# EXERCISE BRIEF
Go through the listing beneath this task and return every line that carries the string "group".

════════

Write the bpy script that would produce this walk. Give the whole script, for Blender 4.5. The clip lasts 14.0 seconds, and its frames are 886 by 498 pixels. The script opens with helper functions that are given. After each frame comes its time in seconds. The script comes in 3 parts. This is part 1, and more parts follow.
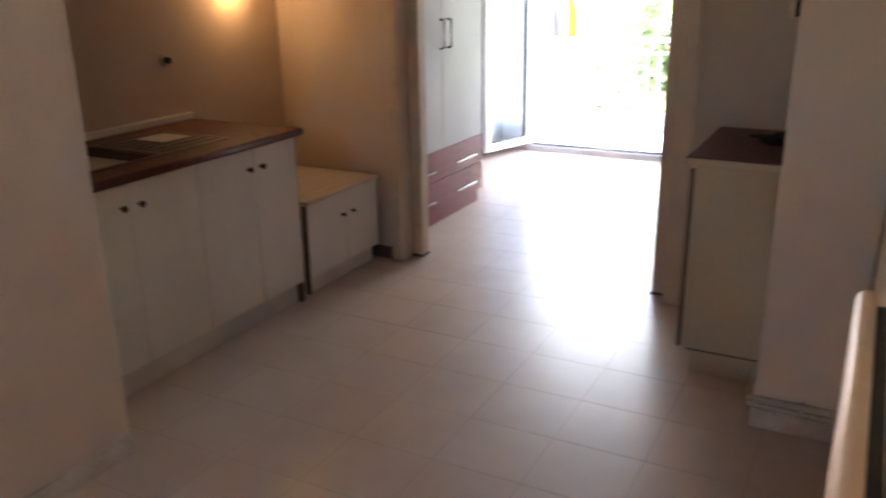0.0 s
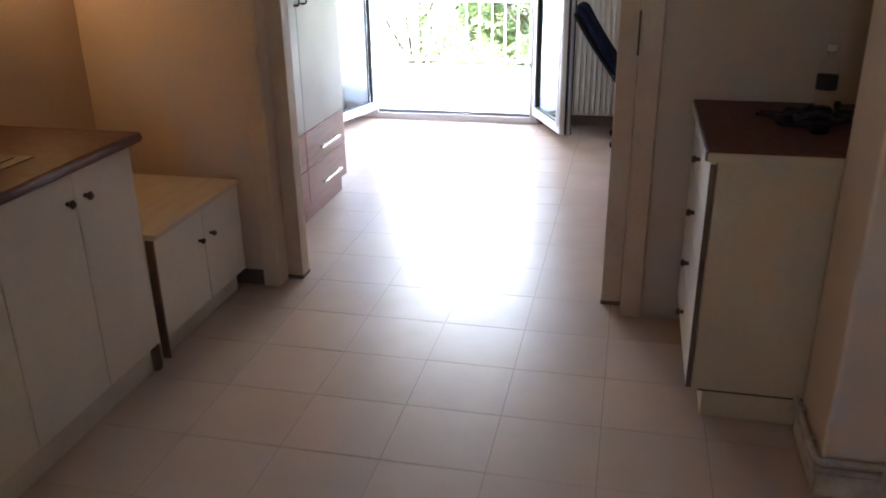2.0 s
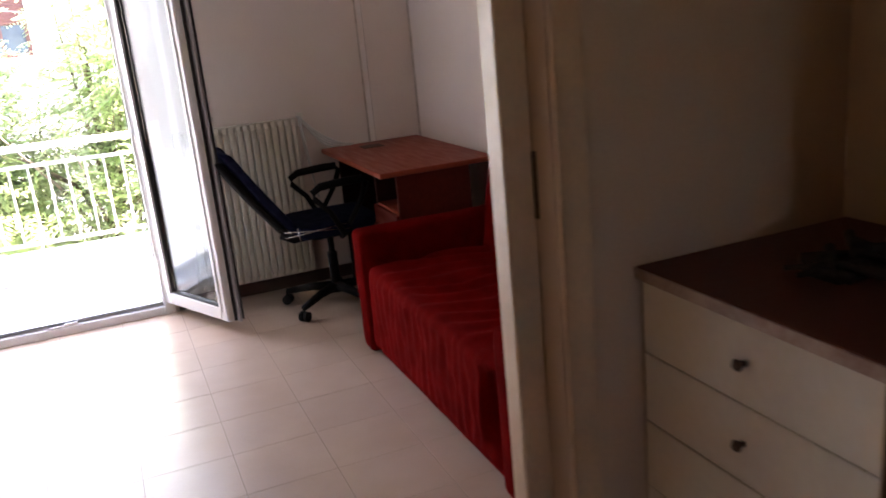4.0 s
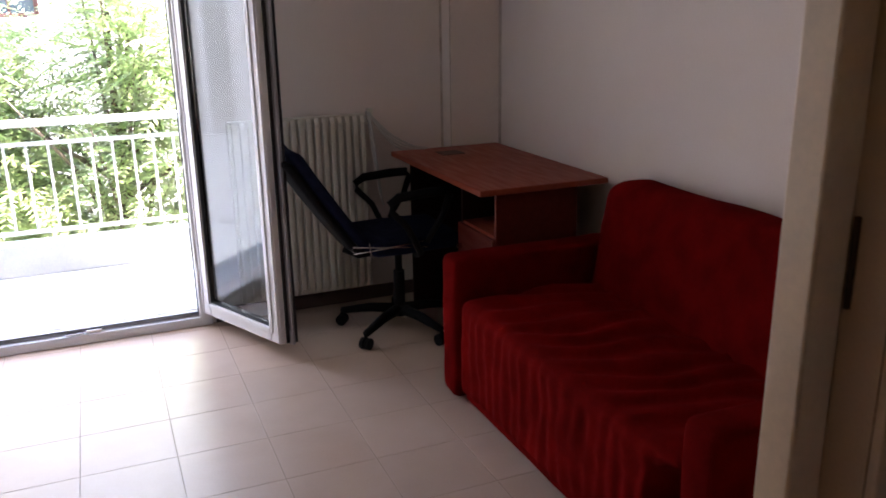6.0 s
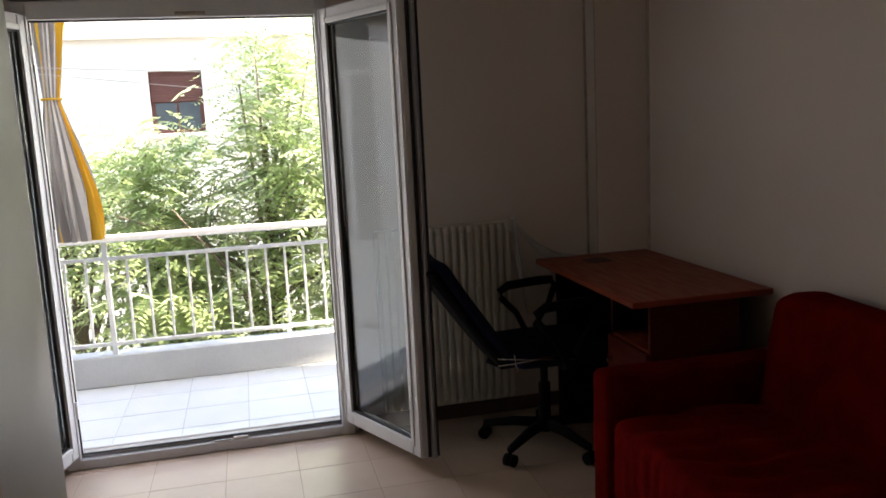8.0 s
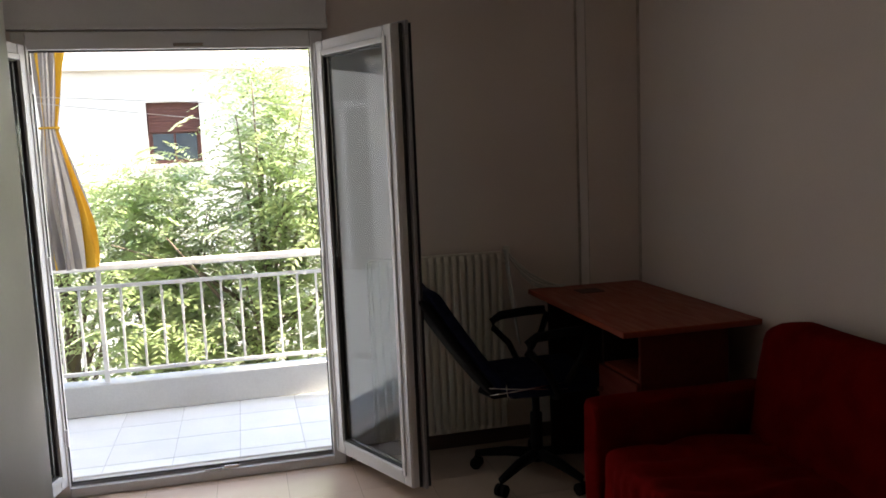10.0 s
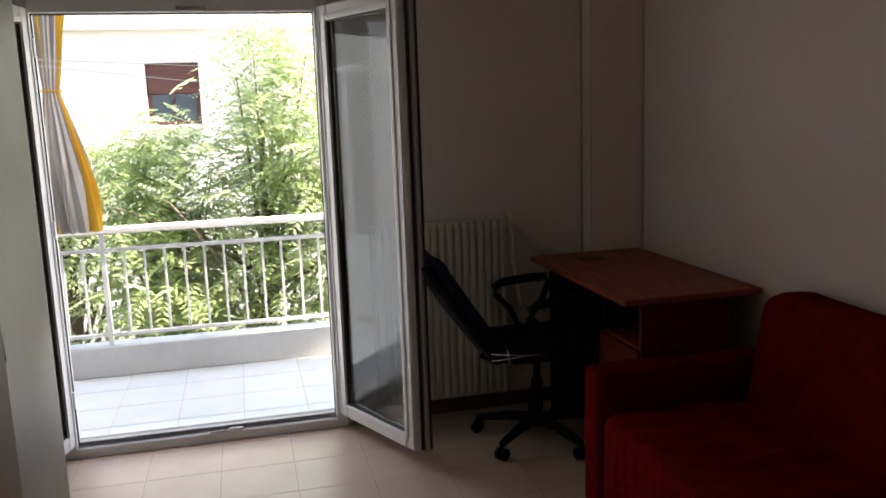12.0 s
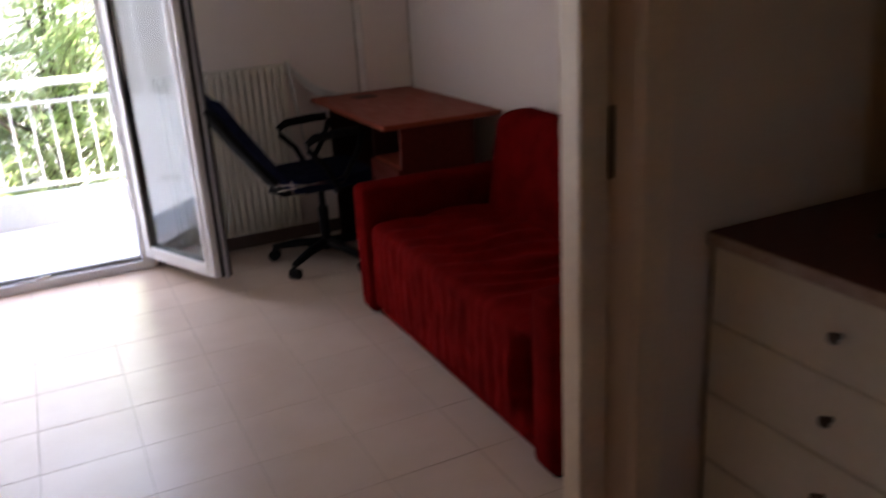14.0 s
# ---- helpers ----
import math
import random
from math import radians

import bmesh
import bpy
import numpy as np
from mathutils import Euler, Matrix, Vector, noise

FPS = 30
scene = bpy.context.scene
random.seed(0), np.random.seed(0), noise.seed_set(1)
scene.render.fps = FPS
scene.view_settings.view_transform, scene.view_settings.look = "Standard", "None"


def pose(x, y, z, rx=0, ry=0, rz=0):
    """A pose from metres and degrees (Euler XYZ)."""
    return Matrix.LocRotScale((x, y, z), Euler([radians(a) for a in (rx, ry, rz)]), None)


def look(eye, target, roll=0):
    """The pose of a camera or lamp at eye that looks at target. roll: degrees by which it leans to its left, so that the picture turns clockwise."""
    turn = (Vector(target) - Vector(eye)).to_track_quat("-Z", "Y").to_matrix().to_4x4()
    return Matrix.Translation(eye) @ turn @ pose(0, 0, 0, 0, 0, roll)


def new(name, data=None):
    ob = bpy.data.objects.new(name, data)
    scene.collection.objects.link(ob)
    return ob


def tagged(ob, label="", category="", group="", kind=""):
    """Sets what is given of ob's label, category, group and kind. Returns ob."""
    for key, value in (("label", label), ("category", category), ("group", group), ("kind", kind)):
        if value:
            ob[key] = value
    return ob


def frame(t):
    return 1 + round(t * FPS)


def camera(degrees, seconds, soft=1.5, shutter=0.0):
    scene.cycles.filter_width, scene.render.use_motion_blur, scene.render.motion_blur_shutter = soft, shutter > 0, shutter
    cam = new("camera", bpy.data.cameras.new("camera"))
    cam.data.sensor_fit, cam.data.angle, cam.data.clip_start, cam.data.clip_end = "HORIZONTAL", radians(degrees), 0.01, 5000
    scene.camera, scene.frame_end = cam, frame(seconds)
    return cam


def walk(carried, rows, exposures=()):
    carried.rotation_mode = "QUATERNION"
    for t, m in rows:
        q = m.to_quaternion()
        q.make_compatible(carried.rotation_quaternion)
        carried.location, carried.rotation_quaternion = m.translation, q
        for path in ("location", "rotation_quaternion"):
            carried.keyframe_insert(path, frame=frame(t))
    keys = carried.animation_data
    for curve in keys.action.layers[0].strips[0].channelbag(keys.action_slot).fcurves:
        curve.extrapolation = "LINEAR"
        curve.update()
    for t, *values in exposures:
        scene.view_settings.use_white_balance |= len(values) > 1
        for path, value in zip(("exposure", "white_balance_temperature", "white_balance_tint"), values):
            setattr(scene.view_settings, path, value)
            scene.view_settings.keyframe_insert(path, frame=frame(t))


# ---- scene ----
cam = camera(56.7, 14.0, 1.7, 0.5)

PATH = [
    (0, (2.802, -7.049, 1.556), (1.911, -5.375, 0.922), -0.8),
    (0.2, (2.804, -7.031, 1.55), (2.03, -5.298, 0.924), 2.1),
    (0.5, (2.75, -6.951, 1.537), (2.129, -5.155, 0.915), 5.7),
    (0.8, (2.664, -6.83, 1.546), (1.897, -5.11, 0.87), 3.5),
    (1, (2.546, -6.756, 1.571), (1.804, -5.015, 0.924), 2.3),
    (1.5, (2.236, -6.556, 1.525), (1.463, -4.844, 0.838), 4.3),
    (1.8, (2.03, -6.388, 1.529), (1.525, -4.586, 0.819), -0.4),
    (2, (1.959, -6.291, 1.526), (1.544, -4.487, 0.768), -0.8),
    (2.4, (1.785, -6.009, 1.547), (1.407, -4.193, 0.801), -0.9),
    (2.5, (1.742, -5.923, 1.554), (1.469, -4.045, 0.924), 0.4),
    (2.6, (1.734, -5.843, 1.59), (1.472, -3.944, 1.02), 0.1),
    (2.8, (1.629, -5.687, 1.571), (1.52, -3.773, 1.005), -1.0),
    (3, (1.52, -5.554, 1.539), (1.672, -3.639, 0.985), -1.8),
    (3.2, (1.373, -5.388, 1.549), (1.713, -3.507, 0.958), -2.7),
    (3.5, (1.276, -5.183, 1.545), (1.773, -3.354, 0.906), -3.9),
    (4, (1.084, -4.785, 1.513), (1.79, -2.997, 0.962), -5.5),
    (4.2, (1.071, -4.67, 1.508), (1.725, -2.869, 0.935), -5.6),
    (6.3, (0.847, -3.99, 1.541), (1.581, -2.217, 0.977), -0.3),
    (6.5, (0.872, -3.956, 1.555), (1.551, -2.13, 1.106), -1.1),
    (7, (0.847, -3.98, 1.552), (1.383, -2.073, 1.274), -1.4),
    (7.5, (0.835, -3.99, 1.553), (1.266, -2.062, 1.241), -1.9),
    (8, (0.858, -3.953, 1.554), (1.308, -2.031, 1.231), -2.8),
    (8.2, (0.854, -3.955, 1.561), (1.306, -2.029, 1.269), -2.9),
    (10.5, (0.862, -3.988, 1.543), (1.331, -2.059, 1.298), -2.3),
    (11, (0.846, -3.983, 1.561), (1.3, -2.054, 1.29), -2.7),
    (11.5, (0.837, -3.993, 1.544), (1.296, -2.067, 1.257), -2.1),
    (12, (0.843, -3.996, 1.566), (1.305, -2.08, 1.231), -2.0),
    (12.5, (0.845, -4.005, 1.54), (1.329, -2.107, 1.136), -1.6),
    (13, (0.907, -4.058, 1.488), (1.418, -2.206, 0.934), -1.3),
    (13.3, (0.875, -4.136, 1.465), (1.526, -2.366, 0.798), -1.6),
    (13.4, (0.864, -4.216, 1.452), (1.528, -2.458, 0.765), -2.6),
    (13.5, (0.824, -4.26, 1.481), (1.532, -2.53, 0.77), -3.4),
    (13.7, (0.794, -4.356, 1.479), (1.563, -2.658, 0.757), -2.2),
    (14, (0.901, -4.546, 1.501), (1.704, -2.839, 0.837), -3.4),
]
walk(cam, [(t, look(eye, target, roll)) for t, eye, target, roll in PATH], [
    (0, 5.2, 6100, 13), (1, 5.15, 5900, 12), (2, 5.0, 6000, 12), (2.6, 4.5, 6200, 14), (3.0, 3.7, 6600, 20), (3.5, 3.75, 6800, 22), (4.0, 4.5, 6800, 22), (4.3, 4.35, 6800, 22),
    (6.5, 3.5, 6400, 18), (7.0, 2.8, 6500, 14), (7.5, 2.65, 7050, 14), (8.5, 2.6, 7250, 13), (12, 2.6, 7250, 13), (13, 2.9, 6900, 15), (13.5, 3.4, 6600, 19), (14, 3.85, 6600, 21)])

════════

# TASK OUTPUT
def tagged(ob, label="", category="", group="", kind=""):
    """Sets what is given of ob's label, category, group and kind. Returns ob."""
    for key, value in (("label", label), ("category", category), ("group", group), ("kind", kind)):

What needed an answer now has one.